There?s more than one way to leave the euro - Matthew Lynn's London Eye - MarketWatch
Europe is starting to see waves of migration on a scale it has not witnessed since the great 19th-century exoduses to the new worlds of America and Australia.
In some ways, that may make the single currency work better. But it will also leave a hollowed-out periphery. And while valuations may get very cheap in nations such as Spain or Italy, investors need to be very careful about buying into economies that will be locked into permanent decline.
When times are hard, people have always looked to make a living for themselves somewhere where the prospects are better. Times have been very hard in much of peripheral Europe for three years now, and so it should be no great surprise that we are now starting to see a massive movement of people.

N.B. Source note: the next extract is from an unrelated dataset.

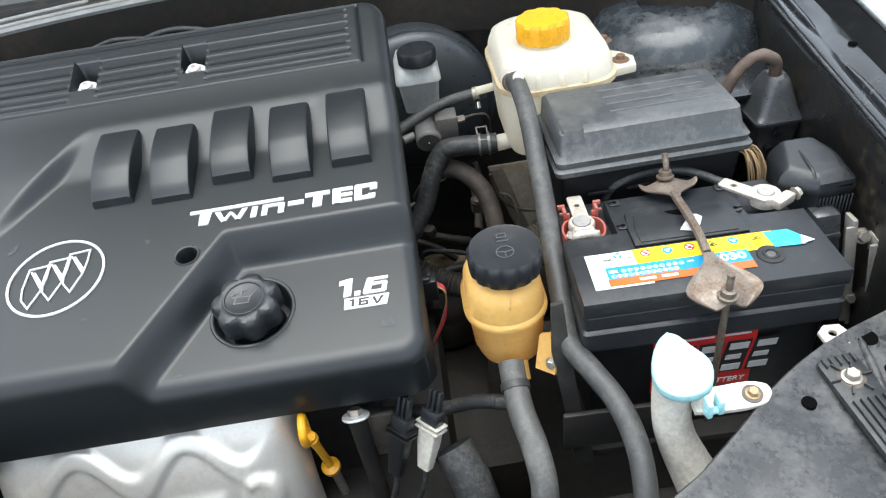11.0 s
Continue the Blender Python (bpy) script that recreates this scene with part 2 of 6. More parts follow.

Even so, the figures are startling. Italian emigration was up by a third last year, rising to 79,000 people. Traditionally, Italians have migrated from the poor south, but the biggest category now are young people from the wealthy north of the country. The under 40s make up half the total, compared with a third two years ago.
A study by Real Instituto Elcano in February showed 70% of Spaniards under 30 have considered moving abroad. Portugal has seen 2% of its population leave in the past two years. The numbers leaving every year has doubled since 2008. A record 3,000 people are leaving Ireland every month, the highest level since the famine of the 19th-century. Some of them are Poles going home, but many of them are Irish.
Not surprisingly, a lot of them are moving to Germany. More than a million migrants moved to Germany last year, according to the Federal Statistics office , a rise of 13% from a year earlier. The number of immigrants coming from Spain, Greece, Portugal and Italy has risen by between 40% and 45% compared to 2012. But others are heading to wherever they have traditionally found work: Britain for the Irish, South America for the Spanish, and the U.S. for the Italians.
No one can blame then for wanting out. There are no jobs where they are. In Greece, the unemployment rate for the under-25s is now 62%. In Spain it is 56% and in Portugal it is 42%, and rising inexorably every month. These are now countries where, in truth, you probably won’t ever get a job. Maybe it will get better one day, but with the entire European economy now locked into a depression it seems unlikely. If you hit 30 without ever having had a job, the chances are you won’t ever get one. If the economy ever does recover, a whole new generation will have come along to take the work that gets created. In circumstances like that, moving is the only rational thing to do.